Others retreat into the history. Rome, Catholicism, Eastern Orthodoxy—ancient institutions promising stability through centuries. But history is not the gospel. Traditions and human additions layered onto Scripture is not renewal. The gospel becomes trapped by tradition. One’s personal faith becomes reliant on institutions.
If not to the hard right, then many drift left. There, the shift feels compassionate. Jesus becomes a moral teacher, not the crucified and reigning king. The cross becomes an example, not sacrifice of atonement for our sin. Scripture becomes inspirational, not fully authoritative. Cultural approval becomes the measure of faithfulness. And here too, every issue becomes a hill to reshape. Sin is redefined. Repentance is softened. Obedience is reframed as oppression. Historic Christianity slowly dissolves—not with a crash, but with a smile. 
“Jesus becomes a moral teacher, not the crucified and reigning king.”
So here we stand. Legalism on one side, accommodation on the other. Harshness here, compromise there. And faithful believers are asking, “What are the hills worth dying on? What are the hills worth being wounded defending? And what are the hills we are called to live on, to build on, to thrive on?”
Not every hill is the same. Some hills are essential: Jesus is king. His death is atonement for sin. His resurrection is bodily and victorious. Salvation is by grace through faith. Scripture is God’s authoritative word. Allegiance to Jesus demands repentance and obedience. These are hills to die on. And the truths of further faithfulness are hills to be wounded defending.
But there are other hills. Hills to live on. Hills to winsomely advocate for. Hills to cultivate and flourish upon. Love of neighbor. Holiness shaped by obedience. Racial unity in Christ. Care for the poor. Sexual integrity. Human dignity. Courageous truth spoken with gentleness. We do not defend these with clenched fists. We embody them. We thrive on them. We invite the world to see their beauty.
The crisis of our time is not just moral. It is theological confusion about which hills matter most. Some are dying on the wrong hills. Others are surrendering the essential ones.
“Some are dying on the wrong hills. Others are surrendering the essential ones.”
Renewal means recovering clarity. Clarity about the gospel. Clarity about Scripture. Clarity about mission. And clarity about how Jesus stood.

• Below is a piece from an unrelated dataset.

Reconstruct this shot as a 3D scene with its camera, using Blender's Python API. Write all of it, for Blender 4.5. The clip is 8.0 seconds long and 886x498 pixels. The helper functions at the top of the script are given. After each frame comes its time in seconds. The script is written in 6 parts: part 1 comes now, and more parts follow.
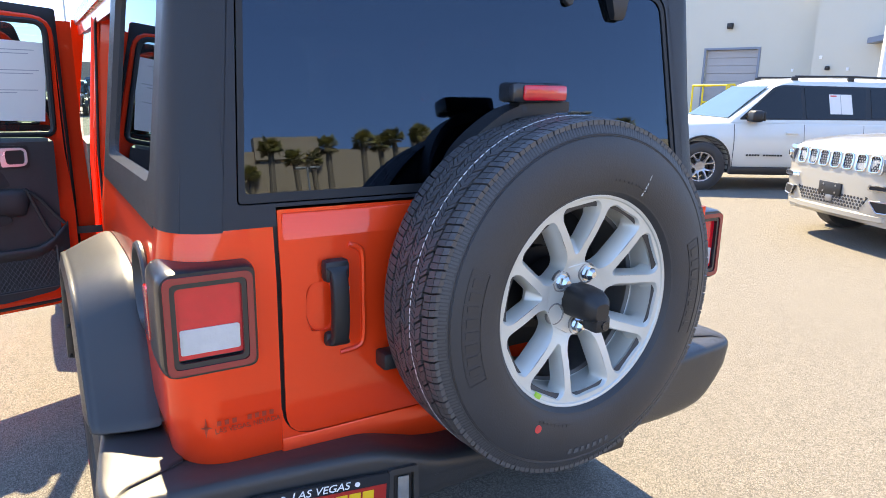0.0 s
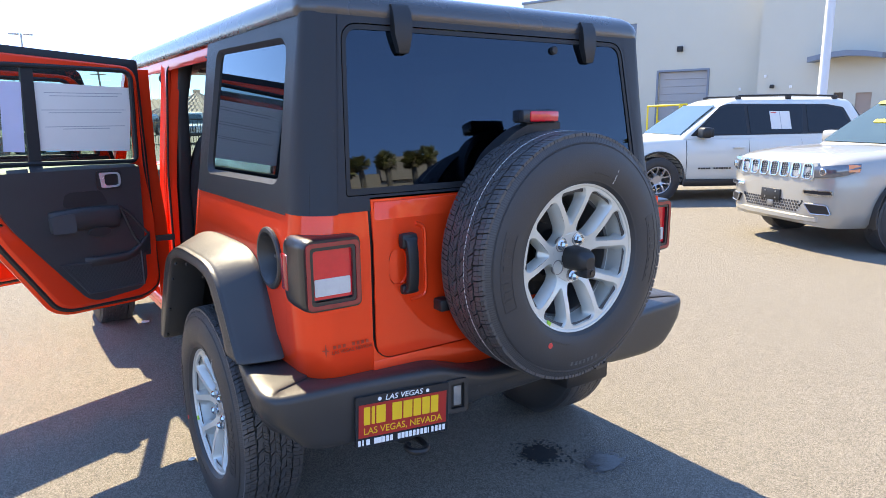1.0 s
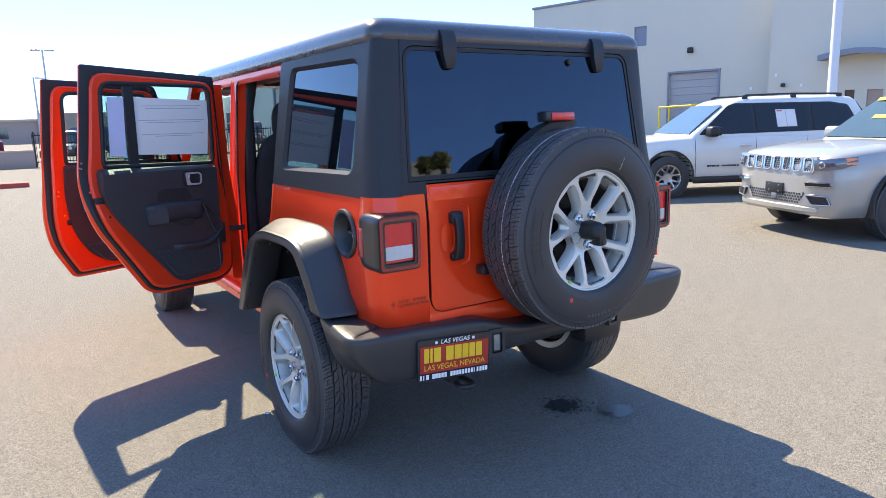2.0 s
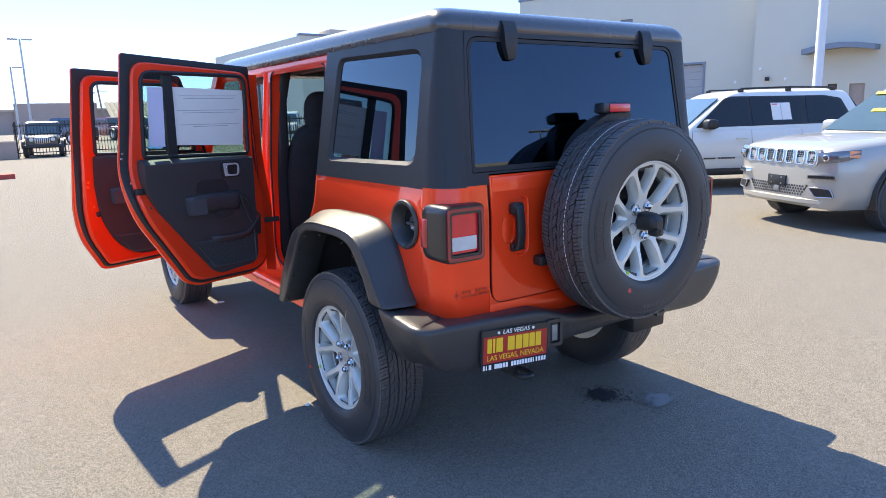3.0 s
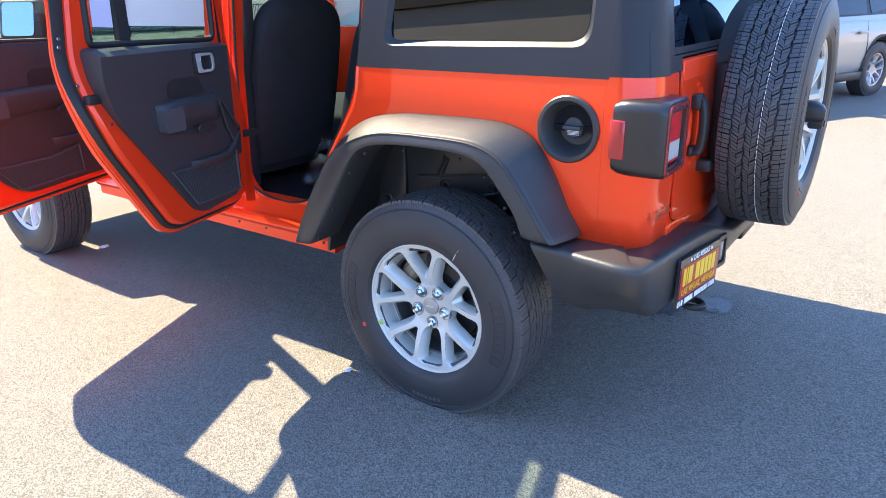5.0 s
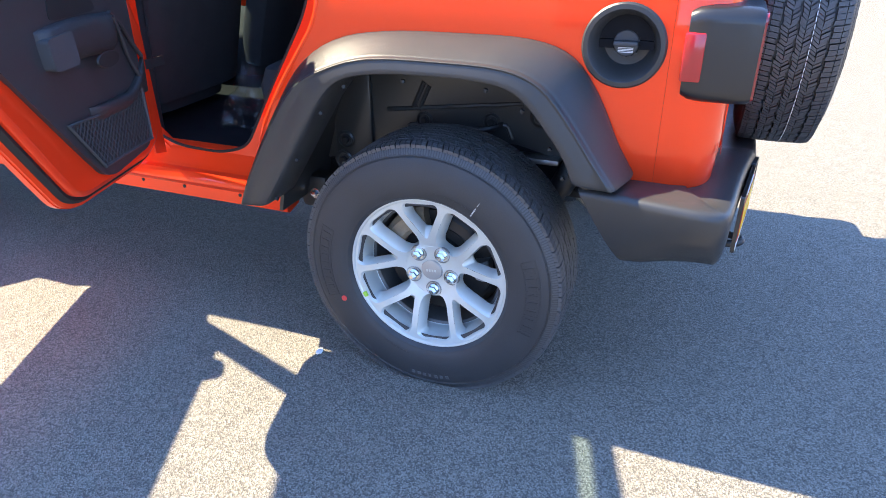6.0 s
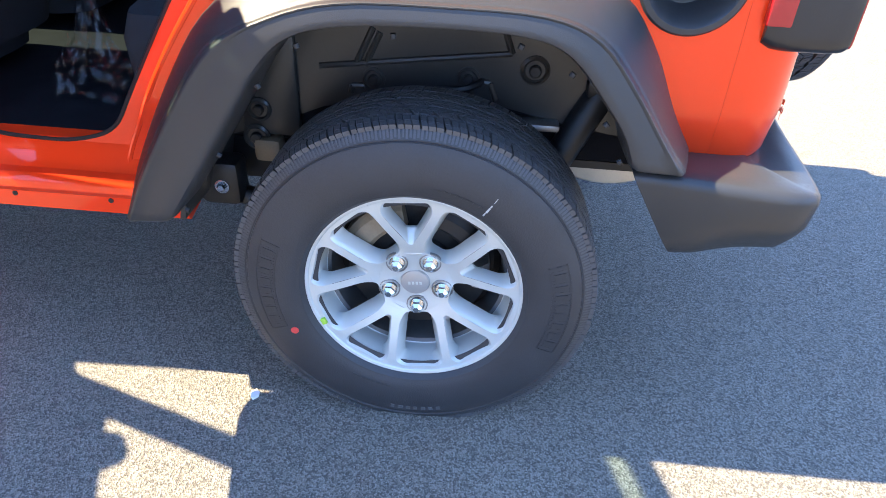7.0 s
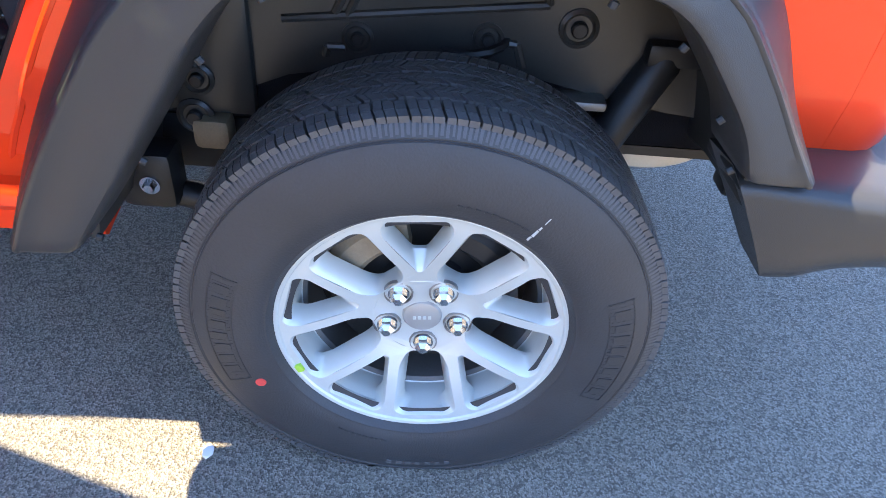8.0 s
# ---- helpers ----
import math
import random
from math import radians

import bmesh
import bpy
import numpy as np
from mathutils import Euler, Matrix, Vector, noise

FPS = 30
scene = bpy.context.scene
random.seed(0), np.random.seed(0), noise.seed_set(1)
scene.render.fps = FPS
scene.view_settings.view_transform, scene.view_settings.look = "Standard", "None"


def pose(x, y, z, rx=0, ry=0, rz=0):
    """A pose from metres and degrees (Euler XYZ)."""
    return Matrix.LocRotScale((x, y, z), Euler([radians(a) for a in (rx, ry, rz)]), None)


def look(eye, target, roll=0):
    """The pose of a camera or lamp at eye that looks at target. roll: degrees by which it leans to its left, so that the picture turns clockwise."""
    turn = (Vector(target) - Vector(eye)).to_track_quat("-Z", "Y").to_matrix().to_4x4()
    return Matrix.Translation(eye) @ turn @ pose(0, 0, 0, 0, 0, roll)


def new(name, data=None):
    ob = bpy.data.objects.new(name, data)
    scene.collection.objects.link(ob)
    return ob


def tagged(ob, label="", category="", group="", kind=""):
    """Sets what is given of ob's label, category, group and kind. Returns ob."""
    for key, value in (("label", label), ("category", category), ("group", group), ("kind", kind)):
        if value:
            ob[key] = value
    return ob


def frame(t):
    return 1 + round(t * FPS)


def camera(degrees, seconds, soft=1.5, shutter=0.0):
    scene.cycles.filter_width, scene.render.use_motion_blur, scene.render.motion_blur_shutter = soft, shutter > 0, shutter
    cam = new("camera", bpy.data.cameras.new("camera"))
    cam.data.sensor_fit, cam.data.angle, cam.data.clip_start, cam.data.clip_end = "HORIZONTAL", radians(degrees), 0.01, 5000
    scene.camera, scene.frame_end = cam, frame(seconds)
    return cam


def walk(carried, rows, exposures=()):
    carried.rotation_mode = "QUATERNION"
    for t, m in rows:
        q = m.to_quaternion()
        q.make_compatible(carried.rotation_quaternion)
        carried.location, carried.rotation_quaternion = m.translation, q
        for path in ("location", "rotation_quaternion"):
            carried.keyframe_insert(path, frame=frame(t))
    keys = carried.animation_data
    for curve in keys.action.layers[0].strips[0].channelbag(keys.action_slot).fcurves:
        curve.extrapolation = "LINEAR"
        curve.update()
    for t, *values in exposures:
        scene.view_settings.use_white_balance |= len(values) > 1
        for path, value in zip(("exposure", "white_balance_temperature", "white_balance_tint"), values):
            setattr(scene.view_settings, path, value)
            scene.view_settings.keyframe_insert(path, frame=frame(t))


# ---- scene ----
cam = camera(66.5, 8.0, 0.7)
EXPOSURES = [(0.0, 2.57, 8200), (0.5, 2.50, 8000), (1.0, 2.35, 7700), (2.0, 2.11, 7200), (3.5, 2.12, 7100), (4.0, 2.28, 7200), (4.5, 2.64, 7200), (6.0, 2.97, 7100), (7.0, 3.19, 7400), (8.0, 3.44, 7700)]
PATH = [
    (0, (-0.972, -2.031, 1.476), (0.049, -0.374, 1.014), 1.1),
    (0.5, (-1.29, -2.222, 1.479), (-0.182, -0.607, 1.074), 0.1),
    (1, (-1.511, -2.483, 1.476), (-0.399, -0.866, 1.088), -0.5),
    (1.5, (-1.674, -2.705, 1.485), (-0.605, -1.058, 1.106), -1.2),
    (2, (-1.903, -2.864, 1.464), (-0.823, -1.222, 1.093), -1.7),
    (2.2, (-1.989, -2.919, 1.46), (-0.921, -1.272, 1.077), -1.5),
    (3.3, (-2.24, -2.545, 1.469), (-1.076, -0.965, 1.082), -1.7),
    (3.5, (-2.326, -2.431, 1.447), (-1.123, -0.878, 1.071), -2.0),
    (4, (-2.547, -2.093, 1.443), (-1.206, -0.676, 1.0), -2.4),
    (4.5, (-2.597, -1.701, 1.406), (-1.171, -0.415, 0.848), -2.7),
    (4.7, (-2.597, -1.542, 1.405), (-1.131, -0.33, 0.786), -1.9),
    (5.8, (-2.515, -0.801, 1.368), (-0.884, -0.036, 0.5), -0.7),
    (6, (-2.445, -0.675, 1.356), (-0.798, -0.019, 0.432), -0.5),
    (6.5, (-2.265, -0.357, 1.326), (-0.581, -0.024, 0.3), 2.0),
    (7, (-2.054, -0.13, 1.293), (-0.398, -0.033, 0.176), 2.8),
    (7.5, (-1.818, -0.032, 1.252), (-0.21, -0.044, 0.063), 3.6),
    (7.8, (-1.723, 0.002, 1.213), (-0.165, -0.045, -0.038), 4.9),
    (8, (-1.66, 0.024, 1.187), (-0.104, -0.067, -0.066), 5.8),
]
walk(cam, [(t, look(eye, target, roll)) for t, eye, target, roll in PATH], EXPOSURES)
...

He was unyielding on the essentials and astonishingly compassionate toward sinners. He never compromised truth. He never weaponized it. He knew which hills were Calvary and which hills were places to teach, to heal, to restore.
This is our moment. We must know where to stand. We must know what is ultimate. We must know what is negotiable. And we must stand like Jesus, courageous, convictional, compassionate, clear, knowing which hills to die on and which hills to live and thrive upon.